Photographie tirée de Newfoundland in 1900, de Moses Harvey, New York, South Pub. Co.; St. John's, T.-N.-L., 1900, p. 117.

L'Union congrégationaliste d'Angleterre et du pays de Galles a continué d'envoyer des pasteurs à Terre-Neuve jusqu'à ce que le révérend D. L. Nichol, qui avait présidé à l'organisation du 150e anniversaire, retourne en Angleterre en 1926. L'Union congrégationaliste étant incapable d'assurer la présence permanente d'un pasteur, trois pasteurs de l'Église unie du Canada ont desservi la congrégation pendant six ans, jusqu'au moment où le révérend Joseph Thackeray, qui avait été pasteur de 1897 à 1912, accepte de sortir de sa retraite en 1932.

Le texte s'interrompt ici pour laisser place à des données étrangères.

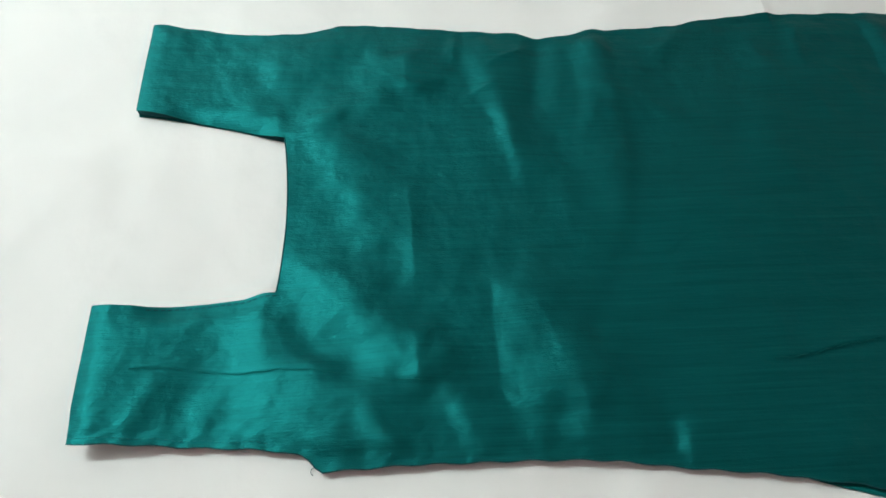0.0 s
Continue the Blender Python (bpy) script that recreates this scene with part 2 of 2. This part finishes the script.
def sheet_height(X, Y):
    h = sheet_lie(X, Y) + 0.0018 * grid_noise(X, Y, 0.06, 4, 2.2, 1.9) + 0.0003 * grid_noise(X, Y, 0.02, 5, 2.5, 0.3)
    # the pressed fold that runs across under the garment
    d = X - 0.342 - 0.003 * np.sin(Y * 7)
    h += 0.0064 * (0.25 + 0.75 * smooth01((np.abs(Y + 0.02) - 0.2) / 0.07)) * np.where(d < 0, np.exp(d / 0.05), np.exp(-d / 0.012))
    # softer folds by the hem and on the far side
    X = X + 0.022 * grid_noise(X, Y, 0.11, 6)
    Y = Y + 0.022 * grid_noise(X, Y, 0.11, 7)
    h += 0.0005 * grid_noise(X, Y, 0.035, 8, 1.5, 0.7)
    h += 0.0013 * (1 - np.abs(grid_noise(X, Y, 0.10, 9, 3.0, 1.0))) ** 5 + 0.0009 * (1 - np.abs(grid_noise(X, Y, 0.075, 10, 3.2, -0.9))) ** 7
    for line, width, height in (((0.66, 0.60, 0.662, 0.22), 0.022, 0.0035), ((0.662, 0.22, 0.60, -0.22), 0.024, 0.003),
                                ((0.46, 0.52, 0.62, 0.40), 0.022, 0.0035), ((0.40, 0.40, 0.60, 0.33), 0.02, 0.0025),
                                ((0.55, 0.66, 0.70, 0.50), 0.03, 0.003), ((-0.46, 0.085, -0.33, 0.045), 0.010, 0.0016),
                                ((-0.60, 0.30, -0.42, 0.05), 0.03, 0.0018), ((-0.50, -0.10, -0.40, -0.24), 0.02, 0.002),
                                ((-0.17, -0.25, -0.26, -0.42), 0.012, 0.0016), ((-0.10, -0.26, -0.17, -0.44), 0.014, 0.0014), ((0.03, -0.27, -0.04, -0.47), 0.013, 0.0020),
                                ((0.05, -0.33, 0.12, -0.55), 0.02, 0.002), ((-0.55, 0.33, -0.1, 0.36), 0.012, 0.001),
                                ((-0.2, 0.42, 0.25, 0.36), 0.02, 0.0014), ((0.76, 0.5, 0.74, -0.3), 0.03, 0.003)):
        h += (1.6 if line[0] > 0.3 else 0.9) * ridge(X, Y, line, width * 1.1, height)
    return h


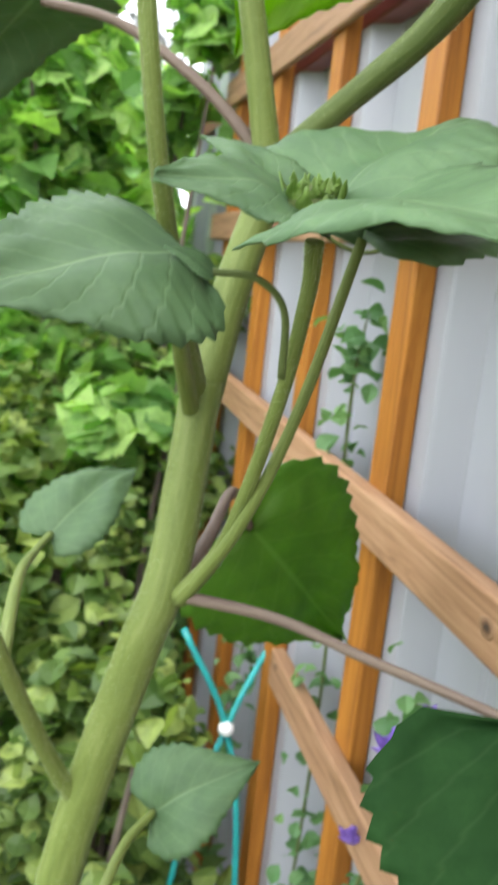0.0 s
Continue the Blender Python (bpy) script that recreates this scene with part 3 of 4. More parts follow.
petal([(-83.8, 0.048, -0.005), (-80, 0.0742, 0.0015), (-79.9, 0.0945, 0.0085), (-81.4, 0.1108, 0.0148), (-79.3, 0.1258, 0.021)], 0.0196, blunt=2.6, cup=0.3, tw1=-10)
petal([(-91.6, 0.048, -0.005), (-86.3, 0.0745, 0.0035), (-86.6, 0.0954, 0.0127), (-90.2, 0.1137, 0.022)], 0.0251, blunt=2.6, tw1=10)
petal([(-98.1, 0.048, -0.003), (-93.9, 0.0752, 0.0031), (-92.6, 0.1008, 0.0114), (-90.9, 0.1239, 0.02)], 0.0290, blunt=4.0, cup=0.25, tw1=0, label="long orange petal hanging under the disc")
petal([(-126.4, 0.048, -0.002), (-118.2, 0.0777, 0.0086), (-112.7, 0.0922, 0.0196), (-110.8, 0.1037, 0.0285), (-112.3, 0.1130, 0.036)], 0.0300, blunt=2.1, cup=0.08, tw1=6, curl=0.04, label="dark orange petal with a bent pointed tip")
petal([(-117.3, 0.048, -0), (-112.6, 0.0686, 0.0118), (-109.9, 0.0824, 0.0249), (-108.7, 0.0957, 0.04)], 0.0302, blunt=3.0, cup=0.25, tw1=0, ridges=0.09, label="dark red-orange petal with curled edges")
petal([(-128.2, 0.048, -0.004), (-126.8, 0.0838, 0.0095), (-124, 0.0998, 0.0232), (-122.7, 0.1106, 0.0338), (-121.6, 0.1184, 0.043)], 0.0280, blunt=2.1, cup=0.08, tw1=6, curl=0.05, label="dark orange petal narrowing to a long tip")
petal([(-134, 0.049, -0.006), (-128, 0.072, 0.006), (-119, 0.094, 0.004), (-106, 0.109, -0.013)], 0.012, 0, 40, cup=0.3, blunt=2.2, label="small orange petal hooked at its tip")
petal([(-129.8, 0.0774, 0.026), (-127.8, 0.0847, 0.038), (-125.7, 0.0925, 0.051), (-122.7, 0.0964, 0.061), (-119.4, 0.0967, 0.0655)], 0.0105, mats=[M_PETAL_PALE, M_PETAL_PALE], face=((0.1, -0.5, -0.6), (0.45, -0.5, -0.1)), blunt=2.0, cup=0.3, waist=0.7, label="small pale orange curled petal")
petal([(-136, 0.053, 0.002), (-135, 0.068, 0.019), (-133, 0.088, 0.042), (-129, 0.110, 0.063)], 0.0115, face=((0.25, -0.55, -0.4), (0.15, -0.55, -0.35)), cup=0.08, blunt=3.0, point=0.9, wave=0.04, ridges=0.03, waist=0.9, curl=0.1, label="long petal turned to its bright yellow back")
petal([(-147, 0.047, 0.001), (-149, 0.066, 0.023), (-150, 0.087, 0.047), (-150, 0.109, 0.066)], 0.036, face=((0.4, 0.1, 0.7), (0.45, 0.3, 0.35)), cup=0.3, blunt=3.2, waist=0.80, roll=(-1, 0.90, 0.1, 1.05), label="broad folded petal with a yellow edge")
petal([(-149.9, 0.048, -0.004), (-144.3, 0.062, -0.0022), (-143.2, 0.082, -0.0002), (-142.8, 0.1022, 0.002)], 0.0222, blunt=2.2, cup=0.35, tw1=-30)
petal([(174, 0.048, 0.0), (176, 0.062, 0.010), (178, 0.078, 0.012), (180, 0.092, 0.003), (-179, 0.101, -0.016)], 0.033, 5, 45, cup=0.25, blunt=1.9, turn_at=2.5, waist=0.7, roll=(1, 0.40, 0.5, 1.2), label="wide orange petal with a yellow underside at its tip")
petal([(-170, 0.049, -0.001), (-166, 0.070, 0.020), (-163, 0.087, 0.038), (-163, 0.087, 0.050), (-164, 0.082, 0.056)], 0.011, face=((0.3, 0, 0.9), (0.8, 0.2, -0.4)), cup=0.5, blunt=3.0, waist=0.8, turn_at=1.0, wave=0.2, ridges=0.10, curl=0.5, label="shrivelled petal rolled to its yellow back")
petal([(180, 0.050, 0.0), (-178, 0.057, 0.020), (-174.5, 0.0635, 0.038), (-170, 0.0715, 0.054), (-165, 0.0798, 0.069), (-160.5, 0.0868, 0.084)], 0.0340, face=((0.5, 0.0, 0.85), (0.72, -0.62, -0.25)), cup=0.16, blunt=1.7, point=1.0, waist=0.2, peak=0.5, turn_at=0.6, wave=0.14, ridges=0.05, curl=0.3, label="large petal flipped to its bright yellow back")
petal([(166, 0.048, 0.0), (170, 0.060, 0.020), (176, 0.073, 0.040), (178, 0.082, 0.062), (177, 0.085, 0.078)], 0.023, face=((0.1, -0.5, 0.85), (-0.1, -0.85, 0.35)), cup=0.35, blunt=2.2, tip_back=0.86, label="orange petal rolled up towards the disc")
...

Le révérend Joseph Thackeray, vers 1900
Le révérend Joseph Thackeray, vers 1900
Thackeray, anciennement pasteur de l'Église congrégationaliste à St. John's, est sorti de sa retraite en 1932 pour servir de nouveau l'Église, qui avait de la difficulté à s'attacher les services d'un pasteur permanent.
Photographie tirée de Newfoundland in 1900, de Moses Harvey, New York, South Pub. Co.; St. John's, T.-N.-L., 1900, p. 116.

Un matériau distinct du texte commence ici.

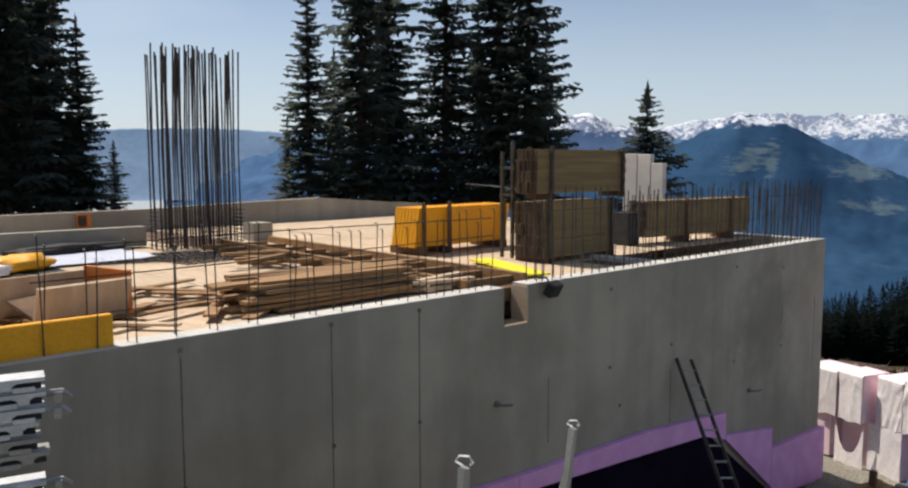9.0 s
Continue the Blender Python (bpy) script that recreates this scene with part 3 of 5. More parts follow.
def plant_wood():
    rnd = random.Random(5)
    proto = [far_spruce(c) for c in FAR]
    first, rest, count = set(), [], [0]
    def put(az, r, h):
        count[0] += 1
        x, y = r * math.sin(radians(az)), r * math.cos(radians(az))
        if count[0] % 3:
            rest.append((x, y, lz(x, y) - 0.3, h))
            return
        m = pose(x, y, lz(x, y) - 0.2, 0, 0, rnd.uniform(0, 360)) @ Matrix.Diagonal((h, h, h, 1))
        k = rnd.randrange(4)
        if k not in first:
            first.add(k)
            proto[k].matrix_basis = m
        else:
            t = copy_thing(proto[k], Matrix.Identity(4))
            t.matrix_basis = m
    def canopy(az):
        return np.interp(az, [-24, -22, -19, -17.2, -14, -11.4, -8, -5.4, -2.2, -0.6, 2.9, 4, 6, 7, 7.6], [-9.0, -8.6, -7.6, -7.1, -7.0, -6.4, -6.15, -6.0, -5.95, -6.25, -6.35, -6.0, -6.1, -6.5, -7.6])
    for i in range(680):
        az = rnd.uniform(-25, -0.1)
        front = np.interp(az, [-25, -20, -17, -13.5, -12.2, -8, -5, -3.7, -3.3, -0.8], [140, 145, 150, 185, 150, 140, 138, 150, 236, 238])
        r = front + rnd.random() ** 1.6 * 62
        if -14.7 < az < -11.7:
            # a clearing runs far into the wood here
            r = rnd.uniform(236, 256)
        x, y = r * math.sin(radians(az)), r * math.cos(radians(az))
        h = 7.5 + r * math.tan(radians(float(canopy(az)))) - lz(x, y)
        put(az, r, h * rnd.uniform(0.68 if az < -3.3 else 0.9, 1.07))
    for i in range(26):
        # low growth at the wood's corner
        put(rnd.uniform(-4.2, -2.1), rnd.uniform(126, 150), rnd.uniform(2.5, 6.0))
    for i in range(150):
        az = rnd.uniform(3.0, 7.5)
        r = rnd.uniform(214, 250)
        x, y = r * math.sin(radians(az)), r * math.cos(radians(az))
        h = 7.5 + r * math.tan(radians(float(canopy(az)))) - lz(x, y)
        put(az, r, h * rnd.uniform(0.80, 1.05))
    g = Geo()
    for k, (x, y, z, h) in enumerate(rest):
        me = LOW[k % 4]
        a = rnd.uniform(0, 6.28)
        c, s = math.cos(a) * h, math.sin(a) * h
        g.add([(x + c * v.co.x - s * v.co.y, y + s * v.co.x + c * v.co.y, z + h * v.co.z) for v in me.vertices], [tuple(p.vertices) for p in me.polygons])
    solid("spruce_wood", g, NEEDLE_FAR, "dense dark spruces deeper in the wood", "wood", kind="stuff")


plant_wood()


def stuff_wood(name, label, spots, mat):
    """Far woods as one mass of small ragged spruces."""
    rnd = random.Random(8)
    g = Geo()
    for x, y, z, h in spots:
        for k in range(4):
            z0, w = z + h * (0.02 + 0.24 * k), h * 0.2 * (1 - 0.22 * k) * rnd.uniform(0.8, 1.2)
            a = rnd.uniform(0, 6.28)
            ring = [(x + w * math.cos(a + i * 1.2566) * rnd.uniform(0.7, 1.15), y + w * math.sin(a + i * 1.2566) * rnd.uniform(0.7, 1.15), z0 + rnd.uniform(-0.04, 0.04) * h) for i in range(5)]
            g.add(ring + [(x, y, z0 + h * 0.36)], [(i, (i + 1) % 5, 5) for i in range(5)])
    return solid(name, g, mat, label, "wood", kind="stuff")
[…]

La fusion avec l'Église presbytérienne

En 1936, la congrégation a mis sur pied un comité dans le but de rencontrer le comité mandaté par la Session de l'Église presbytérienne St. Andrew's. Ensemble, ils ont examiné la possibilité que l'Église congrégationaliste se joigne à l'Église presbytérienne au Canada. Le 8 mars 1937, à la suite d'un vote favorable, la congrégation a accepté la proposition et, le 27 octobre 1938, après 163 années d'existence sous le nom d'Église congrégationaliste, la congrégation de Queen's Road a été intégrée à l'Église presbytérienne du Canada. (En 2000, la congrégation dissidente, maintenant connue sous le nom d'église presbytérienne St. David, a célébré son 225e anniversaire.) En 1925, l'Œuvre de la Mission intérieure congrégationaliste de Queen's Road a cédé la mission de baie Fortune à la Société missionnaire coloniale de Londres. Quant au conseil scolaire congrégationaliste, il a été aboli en 1942 au moment où la mission de baie Fortune et les écoles ont été intégrées à l'Église unie du Canada.